- Your goal
For the data below, report the number of lines that contain the string "normalized" and nothing else.

- Supplied data
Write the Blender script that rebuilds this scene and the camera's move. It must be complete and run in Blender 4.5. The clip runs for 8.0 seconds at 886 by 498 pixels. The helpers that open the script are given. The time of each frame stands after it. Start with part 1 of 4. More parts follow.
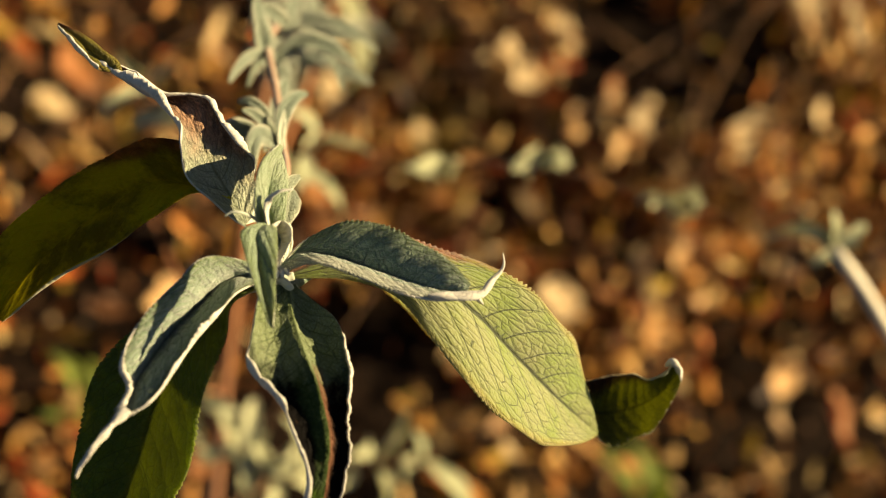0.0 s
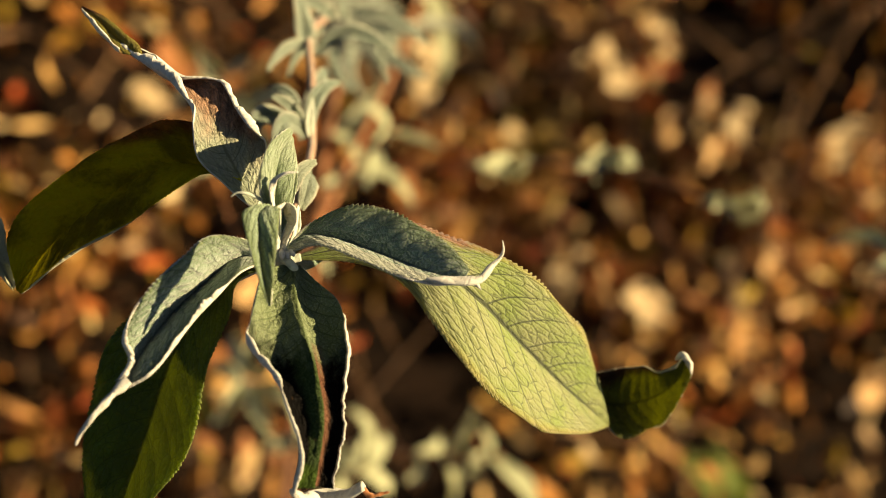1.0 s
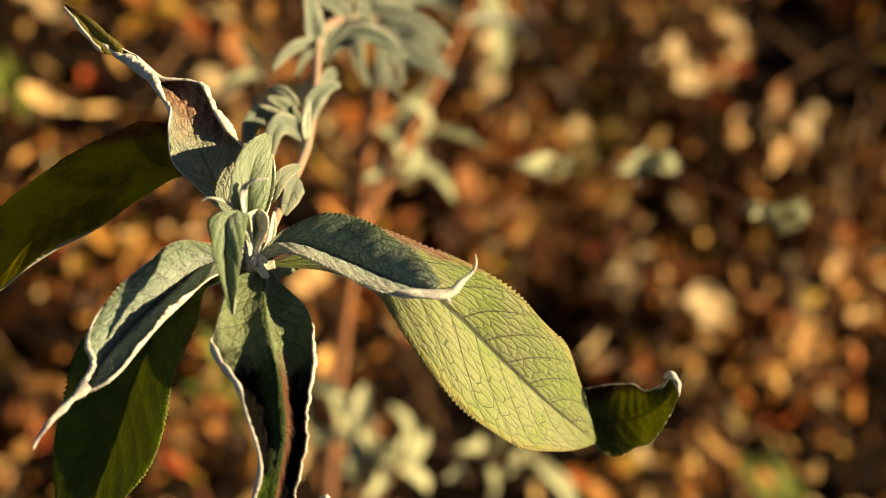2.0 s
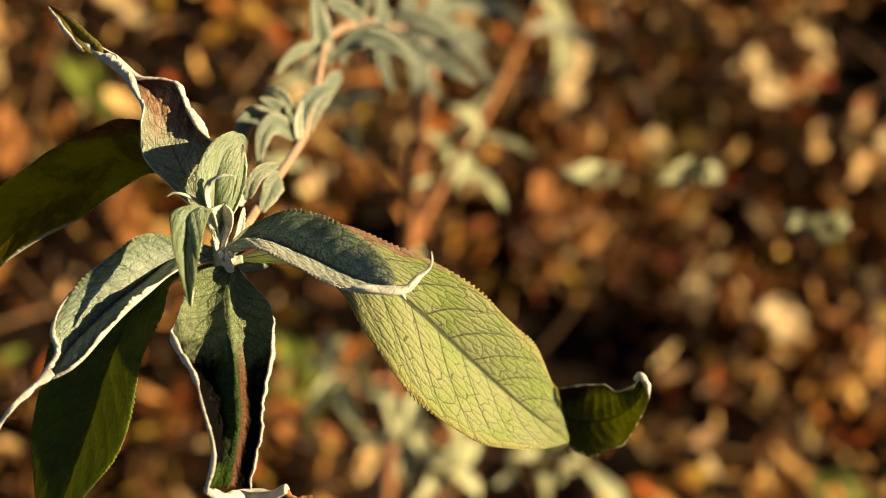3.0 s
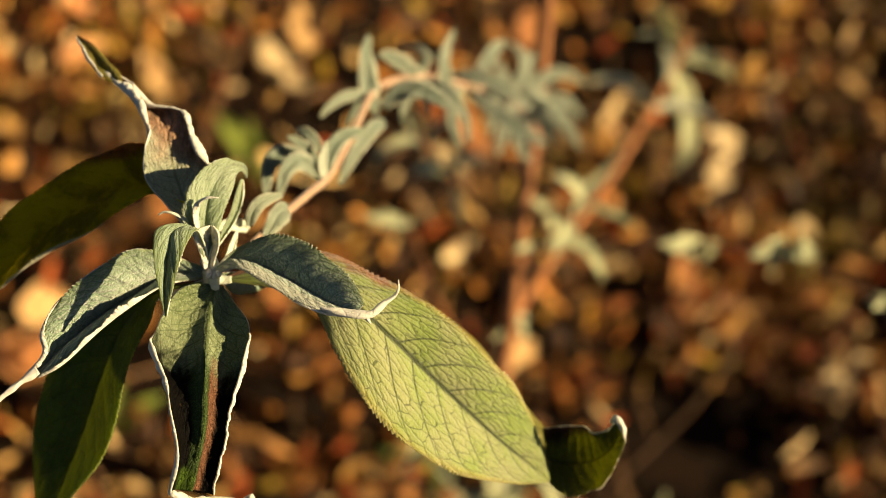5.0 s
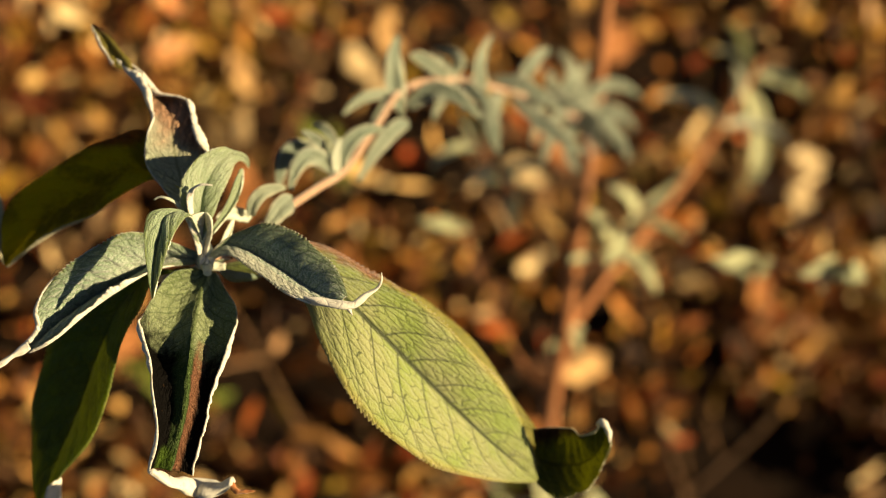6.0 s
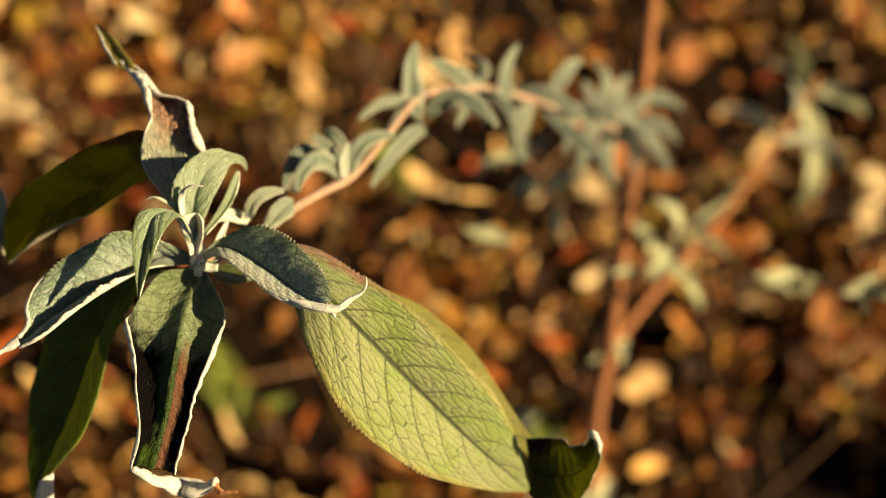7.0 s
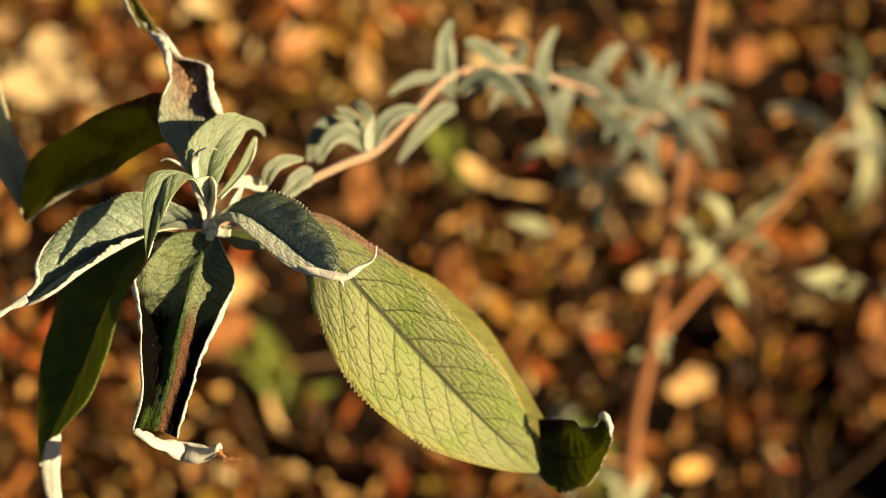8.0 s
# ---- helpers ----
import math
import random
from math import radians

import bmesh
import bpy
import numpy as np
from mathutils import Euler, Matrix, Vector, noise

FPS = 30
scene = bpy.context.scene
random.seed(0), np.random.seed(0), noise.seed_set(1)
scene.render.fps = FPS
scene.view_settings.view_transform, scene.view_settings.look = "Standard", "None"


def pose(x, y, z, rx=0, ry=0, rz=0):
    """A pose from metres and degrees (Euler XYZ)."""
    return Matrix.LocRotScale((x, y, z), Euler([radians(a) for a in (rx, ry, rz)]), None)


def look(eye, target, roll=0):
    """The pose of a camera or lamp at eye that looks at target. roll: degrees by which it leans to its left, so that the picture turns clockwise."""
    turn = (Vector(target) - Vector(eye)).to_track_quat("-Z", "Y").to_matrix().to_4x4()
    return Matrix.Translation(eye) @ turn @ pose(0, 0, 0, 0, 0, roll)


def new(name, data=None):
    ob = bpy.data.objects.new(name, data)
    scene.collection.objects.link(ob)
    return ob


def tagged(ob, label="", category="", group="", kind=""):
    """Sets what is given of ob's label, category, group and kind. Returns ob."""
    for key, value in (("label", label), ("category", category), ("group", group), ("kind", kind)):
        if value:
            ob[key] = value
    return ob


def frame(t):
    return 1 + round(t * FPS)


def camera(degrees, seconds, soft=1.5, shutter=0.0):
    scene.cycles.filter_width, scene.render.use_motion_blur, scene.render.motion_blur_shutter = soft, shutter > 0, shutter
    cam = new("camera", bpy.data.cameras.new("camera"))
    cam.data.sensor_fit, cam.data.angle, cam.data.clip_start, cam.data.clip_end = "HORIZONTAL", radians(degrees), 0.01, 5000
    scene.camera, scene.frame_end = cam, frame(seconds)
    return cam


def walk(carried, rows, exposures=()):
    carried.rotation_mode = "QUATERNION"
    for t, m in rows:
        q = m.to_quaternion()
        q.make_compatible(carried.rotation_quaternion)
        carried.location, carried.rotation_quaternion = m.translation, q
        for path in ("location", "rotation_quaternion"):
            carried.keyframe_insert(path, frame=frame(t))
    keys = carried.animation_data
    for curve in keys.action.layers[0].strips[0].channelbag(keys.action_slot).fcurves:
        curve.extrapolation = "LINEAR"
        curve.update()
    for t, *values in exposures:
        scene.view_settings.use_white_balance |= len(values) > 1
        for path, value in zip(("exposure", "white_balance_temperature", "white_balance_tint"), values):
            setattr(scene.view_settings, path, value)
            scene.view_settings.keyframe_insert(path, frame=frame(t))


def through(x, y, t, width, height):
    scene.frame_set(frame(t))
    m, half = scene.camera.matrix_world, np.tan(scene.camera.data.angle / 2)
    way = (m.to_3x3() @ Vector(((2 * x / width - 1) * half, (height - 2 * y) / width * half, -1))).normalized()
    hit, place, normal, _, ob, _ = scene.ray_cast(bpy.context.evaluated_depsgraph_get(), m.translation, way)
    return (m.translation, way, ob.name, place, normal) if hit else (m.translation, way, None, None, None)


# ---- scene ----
cam = camera(30.0, 8.0, soft=0.8)
PATH = [
    (0, (-0.061, -0.227, 1.65), (0.456, 0.928, 0.101), 14.0),
    (0.5, (-0.052, -0.233, 1.651), (0.399, 0.94, 0.096), 12.1),
    (1, (-0.039, -0.239, 1.656), (0.351, 0.945, 0.092), 11.0),
    (1.5, (-0.023, -0.238, 1.658), (0.311, 0.947, 0.081), 9.7),
    (1.7, (-0.019, -0.234, 1.656), (0.298, 0.951, 0.076), 9.6),
    (2.8, (0.011, -0.237, 1.66), (0.211, 0.963, 0.073), 6.4),
    (3, (0.019, -0.244, 1.663), (0.188, 0.965, 0.079), 5.5),
    (3.5, (0.033, -0.254, 1.668), (0.145, 0.967, 0.087), 4.0),
    (4, (0.046, -0.256, 1.67), (0.094, 0.987, 0.104), 2.5),
    (4.5, (0.055, -0.259, 1.668), (0.056, 1.01, 0.122), 1.8),
    (4.7, (0.06, -0.262, 1.669), (0.039, 1.016, 0.131), 1.3),
    (5.8, (0.094, -0.268, 1.673), (-0.054, 1.026, 0.156), -0.4),
    (6, (0.098, -0.269, 1.672), (-0.077, 1.021, 0.153), -0.9),
    (6.5, (0.112, -0.264, 1.672), (-0.105, 1.016, 0.15), -1.5),
    (7, (0.121, -0.266, 1.67), (-0.152, 1.02, 0.162), -2.8),
    (7.5, (0.125, -0.265, 1.667), (-0.192, 1.008, 0.157), -3.0),
    (8, (0.133, -0.265, 1.661), (-0.213, 1.005, 0.155), -3.2),
]
walk(cam, [(t, look(eye, target, roll)) for t, eye, target, roll in PATH], [(0.0, 1.70), (8.0, 1.50)])

scene.camera.data.dof.use_dof = True
scene.camera.data.dof.focus_distance = 0.395
scene.camera.data.dof.aperture_fstop = 9.8
scene.camera.data.dof.aperture_blades = 0

# ---- light ----
SUN_DIR = Vector((0.91, -0.11, 0.41)).normalized()
sun = new("sun", bpy.data.lights.new("sun", "SUN"))
sun.data.energy = 5.0
sun.data.angle = radians(0.53)
sun.data.color = (1.0, 0.76, 0.41)
sun.matrix_world = look(SUN_DIR * 10, (0, 0, 0))

world = bpy.data.worlds.new("sky")
scene.world = world
world.use_nodes = True
wn = world.node_tree
sky = wn.nodes.new("ShaderNodeTexSky")
sky.sky_type = "NISHITA"
sky.sun_disc = False
sky.sun_elevation = math.asin(SUN_DIR.z)
sky.sun_rotation = math.atan2(SUN_DIR.x, SUN_DIR.y)
wn.links.new(sky.outputs[0], wn.nodes["Background"].inputs[0])
wn.nodes["Background"].inputs[1].default_value = 0.021

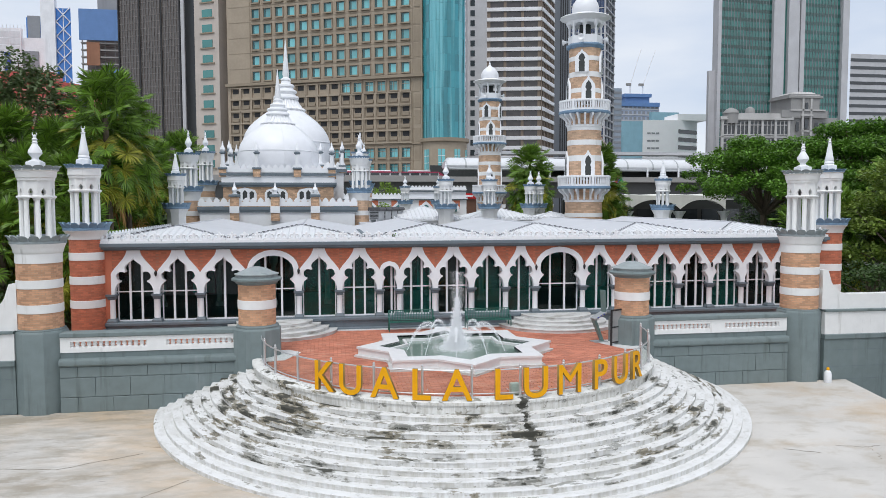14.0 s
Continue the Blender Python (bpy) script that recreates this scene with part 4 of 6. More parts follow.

- Complete answer
2